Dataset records
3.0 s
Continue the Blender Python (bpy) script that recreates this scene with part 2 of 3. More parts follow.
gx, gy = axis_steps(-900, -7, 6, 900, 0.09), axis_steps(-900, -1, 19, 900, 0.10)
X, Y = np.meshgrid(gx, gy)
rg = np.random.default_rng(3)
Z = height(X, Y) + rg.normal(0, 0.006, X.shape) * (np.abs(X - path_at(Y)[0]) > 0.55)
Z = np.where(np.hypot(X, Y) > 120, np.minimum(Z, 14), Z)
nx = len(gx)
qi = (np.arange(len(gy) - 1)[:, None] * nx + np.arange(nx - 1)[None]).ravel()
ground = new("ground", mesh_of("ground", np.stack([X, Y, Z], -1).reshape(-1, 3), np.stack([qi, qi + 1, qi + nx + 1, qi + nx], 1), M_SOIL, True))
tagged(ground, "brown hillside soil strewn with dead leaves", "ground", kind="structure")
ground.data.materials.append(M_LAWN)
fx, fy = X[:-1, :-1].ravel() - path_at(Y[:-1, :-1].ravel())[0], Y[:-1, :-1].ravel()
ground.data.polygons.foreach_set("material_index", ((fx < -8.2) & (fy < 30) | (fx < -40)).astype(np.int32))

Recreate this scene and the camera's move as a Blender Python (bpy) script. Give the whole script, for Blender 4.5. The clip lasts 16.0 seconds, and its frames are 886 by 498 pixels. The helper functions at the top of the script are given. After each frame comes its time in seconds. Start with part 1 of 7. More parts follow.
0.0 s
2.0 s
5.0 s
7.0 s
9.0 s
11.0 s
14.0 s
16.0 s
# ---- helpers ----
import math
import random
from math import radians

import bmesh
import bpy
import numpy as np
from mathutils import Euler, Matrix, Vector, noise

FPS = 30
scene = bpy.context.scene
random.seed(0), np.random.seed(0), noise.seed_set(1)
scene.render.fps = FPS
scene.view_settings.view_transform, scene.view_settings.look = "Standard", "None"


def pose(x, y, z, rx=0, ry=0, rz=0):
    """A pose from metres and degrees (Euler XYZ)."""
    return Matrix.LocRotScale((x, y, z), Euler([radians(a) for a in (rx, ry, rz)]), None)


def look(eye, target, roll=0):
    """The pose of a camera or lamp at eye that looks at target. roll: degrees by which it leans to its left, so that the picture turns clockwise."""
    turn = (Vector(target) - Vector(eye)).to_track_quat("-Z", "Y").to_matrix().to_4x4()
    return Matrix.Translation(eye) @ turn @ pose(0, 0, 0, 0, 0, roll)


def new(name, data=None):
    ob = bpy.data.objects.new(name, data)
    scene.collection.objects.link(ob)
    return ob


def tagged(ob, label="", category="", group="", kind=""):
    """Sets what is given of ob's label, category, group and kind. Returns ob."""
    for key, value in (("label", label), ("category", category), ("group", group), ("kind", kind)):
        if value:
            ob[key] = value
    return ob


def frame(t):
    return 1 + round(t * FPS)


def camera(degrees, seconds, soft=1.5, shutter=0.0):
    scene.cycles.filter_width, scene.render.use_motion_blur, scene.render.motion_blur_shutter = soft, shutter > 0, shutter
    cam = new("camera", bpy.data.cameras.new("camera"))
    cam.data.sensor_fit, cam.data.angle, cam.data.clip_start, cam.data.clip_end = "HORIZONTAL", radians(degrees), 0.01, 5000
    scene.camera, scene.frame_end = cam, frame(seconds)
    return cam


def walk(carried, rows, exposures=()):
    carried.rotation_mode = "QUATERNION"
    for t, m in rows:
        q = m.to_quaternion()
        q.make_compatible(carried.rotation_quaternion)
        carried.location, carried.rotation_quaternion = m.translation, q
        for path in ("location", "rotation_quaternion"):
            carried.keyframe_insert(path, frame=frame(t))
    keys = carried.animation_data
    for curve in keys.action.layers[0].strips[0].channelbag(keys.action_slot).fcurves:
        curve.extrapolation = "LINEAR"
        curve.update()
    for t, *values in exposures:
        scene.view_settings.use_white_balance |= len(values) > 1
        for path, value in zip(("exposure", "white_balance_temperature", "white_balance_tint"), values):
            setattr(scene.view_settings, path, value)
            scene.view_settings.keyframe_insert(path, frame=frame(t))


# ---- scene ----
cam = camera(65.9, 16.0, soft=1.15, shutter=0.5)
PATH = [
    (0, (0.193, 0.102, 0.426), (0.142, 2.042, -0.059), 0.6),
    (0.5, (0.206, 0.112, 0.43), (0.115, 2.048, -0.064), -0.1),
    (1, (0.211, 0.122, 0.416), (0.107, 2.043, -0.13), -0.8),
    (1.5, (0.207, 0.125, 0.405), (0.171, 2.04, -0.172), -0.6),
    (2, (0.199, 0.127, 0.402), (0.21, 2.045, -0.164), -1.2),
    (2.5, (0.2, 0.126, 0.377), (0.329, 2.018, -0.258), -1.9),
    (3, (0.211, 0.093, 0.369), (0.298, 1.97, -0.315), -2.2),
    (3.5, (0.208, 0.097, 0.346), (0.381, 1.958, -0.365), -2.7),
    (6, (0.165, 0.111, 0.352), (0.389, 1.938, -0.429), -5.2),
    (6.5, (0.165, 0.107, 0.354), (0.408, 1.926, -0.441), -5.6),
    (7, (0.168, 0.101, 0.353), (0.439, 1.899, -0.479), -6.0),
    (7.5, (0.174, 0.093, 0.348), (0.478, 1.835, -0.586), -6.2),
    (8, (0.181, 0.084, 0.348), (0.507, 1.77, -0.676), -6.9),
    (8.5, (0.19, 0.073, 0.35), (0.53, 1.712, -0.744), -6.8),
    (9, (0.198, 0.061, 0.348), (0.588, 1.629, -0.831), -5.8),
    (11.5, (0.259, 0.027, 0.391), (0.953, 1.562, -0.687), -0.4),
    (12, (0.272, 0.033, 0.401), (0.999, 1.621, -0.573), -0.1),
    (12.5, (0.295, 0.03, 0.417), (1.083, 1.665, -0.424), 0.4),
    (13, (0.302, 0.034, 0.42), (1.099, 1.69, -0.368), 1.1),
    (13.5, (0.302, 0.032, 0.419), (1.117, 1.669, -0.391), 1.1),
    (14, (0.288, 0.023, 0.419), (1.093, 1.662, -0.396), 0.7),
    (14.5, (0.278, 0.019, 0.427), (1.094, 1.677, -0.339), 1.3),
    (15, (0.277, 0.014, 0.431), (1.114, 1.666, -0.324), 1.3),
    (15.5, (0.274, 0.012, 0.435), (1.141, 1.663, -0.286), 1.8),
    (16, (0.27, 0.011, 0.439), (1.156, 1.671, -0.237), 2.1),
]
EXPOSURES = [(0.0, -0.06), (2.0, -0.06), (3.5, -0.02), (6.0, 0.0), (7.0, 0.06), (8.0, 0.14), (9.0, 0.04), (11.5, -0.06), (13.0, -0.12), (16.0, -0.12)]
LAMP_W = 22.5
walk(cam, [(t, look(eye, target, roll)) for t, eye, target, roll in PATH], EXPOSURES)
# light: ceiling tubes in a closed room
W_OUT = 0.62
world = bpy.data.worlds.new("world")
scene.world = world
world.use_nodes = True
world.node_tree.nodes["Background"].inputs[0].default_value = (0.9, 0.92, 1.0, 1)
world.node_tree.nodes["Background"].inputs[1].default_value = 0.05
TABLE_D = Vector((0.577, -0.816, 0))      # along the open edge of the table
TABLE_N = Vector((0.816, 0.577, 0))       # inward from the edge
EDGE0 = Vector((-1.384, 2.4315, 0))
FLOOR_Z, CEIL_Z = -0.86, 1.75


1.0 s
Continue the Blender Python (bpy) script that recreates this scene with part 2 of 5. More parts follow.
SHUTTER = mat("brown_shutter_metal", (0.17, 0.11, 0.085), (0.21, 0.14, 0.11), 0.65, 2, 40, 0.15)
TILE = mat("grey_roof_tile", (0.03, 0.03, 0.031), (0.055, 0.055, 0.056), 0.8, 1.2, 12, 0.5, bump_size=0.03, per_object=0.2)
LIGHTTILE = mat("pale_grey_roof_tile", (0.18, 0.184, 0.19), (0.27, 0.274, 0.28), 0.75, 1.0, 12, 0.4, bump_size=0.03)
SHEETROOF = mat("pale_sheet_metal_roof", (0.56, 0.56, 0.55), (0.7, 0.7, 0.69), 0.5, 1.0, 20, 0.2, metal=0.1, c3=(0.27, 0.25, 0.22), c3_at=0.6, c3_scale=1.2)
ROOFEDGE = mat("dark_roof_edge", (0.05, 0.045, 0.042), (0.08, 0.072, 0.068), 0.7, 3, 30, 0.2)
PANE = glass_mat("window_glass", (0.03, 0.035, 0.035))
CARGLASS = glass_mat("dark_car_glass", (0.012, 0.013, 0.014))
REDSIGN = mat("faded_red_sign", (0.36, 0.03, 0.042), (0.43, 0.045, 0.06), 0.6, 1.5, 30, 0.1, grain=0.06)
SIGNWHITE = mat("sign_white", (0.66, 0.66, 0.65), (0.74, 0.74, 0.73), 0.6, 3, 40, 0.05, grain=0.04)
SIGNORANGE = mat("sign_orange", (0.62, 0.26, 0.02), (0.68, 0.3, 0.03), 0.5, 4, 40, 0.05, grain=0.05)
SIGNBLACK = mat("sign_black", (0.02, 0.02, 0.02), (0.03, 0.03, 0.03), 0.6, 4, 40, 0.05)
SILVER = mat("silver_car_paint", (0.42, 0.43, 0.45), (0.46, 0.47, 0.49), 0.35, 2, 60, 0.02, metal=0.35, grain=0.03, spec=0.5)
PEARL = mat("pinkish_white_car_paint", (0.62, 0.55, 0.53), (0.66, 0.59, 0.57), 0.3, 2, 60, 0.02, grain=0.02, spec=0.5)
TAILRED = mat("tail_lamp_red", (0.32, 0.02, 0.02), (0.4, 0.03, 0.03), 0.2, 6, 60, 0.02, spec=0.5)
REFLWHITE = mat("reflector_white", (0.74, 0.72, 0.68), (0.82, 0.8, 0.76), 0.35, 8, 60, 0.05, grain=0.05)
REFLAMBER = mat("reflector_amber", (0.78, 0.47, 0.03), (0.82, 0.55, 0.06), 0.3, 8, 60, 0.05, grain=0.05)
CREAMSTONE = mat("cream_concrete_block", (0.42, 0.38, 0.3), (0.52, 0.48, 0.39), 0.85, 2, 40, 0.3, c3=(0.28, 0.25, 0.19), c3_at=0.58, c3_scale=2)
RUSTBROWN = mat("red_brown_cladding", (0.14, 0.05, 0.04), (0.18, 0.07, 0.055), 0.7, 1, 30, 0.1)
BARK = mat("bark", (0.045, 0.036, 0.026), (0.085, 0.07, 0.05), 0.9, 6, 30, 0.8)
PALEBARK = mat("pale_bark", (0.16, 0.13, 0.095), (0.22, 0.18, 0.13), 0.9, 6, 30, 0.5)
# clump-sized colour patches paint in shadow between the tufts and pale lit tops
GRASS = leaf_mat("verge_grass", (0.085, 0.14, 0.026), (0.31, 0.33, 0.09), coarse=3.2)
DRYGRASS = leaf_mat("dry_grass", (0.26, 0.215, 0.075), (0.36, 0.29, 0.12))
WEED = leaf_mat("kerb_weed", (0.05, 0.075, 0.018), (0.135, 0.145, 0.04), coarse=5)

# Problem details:
From the records above, quote only the lines running from the line with "carried.keyframe_insert(path, frame=frame(t))" to the line with "setattr(scene.view_settings, path, value)", both lines included.

# Task solution:
            carried.keyframe_insert(path, frame=frame(t))
    keys = carried.animation_data
    for curve in keys.action.layers[0].strips[0].channelbag(keys.action_slot).fcurves:
        curve.extrapolation = "LINEAR"
        curve.update()
    for t, *values in exposures:
        scene.view_settings.use_white_balance |= len(values) > 1
        for path, value in zip(("exposure", "white_balance_temperature", "white_balance_tint"), values):
            setattr(scene.view_settings, path, value)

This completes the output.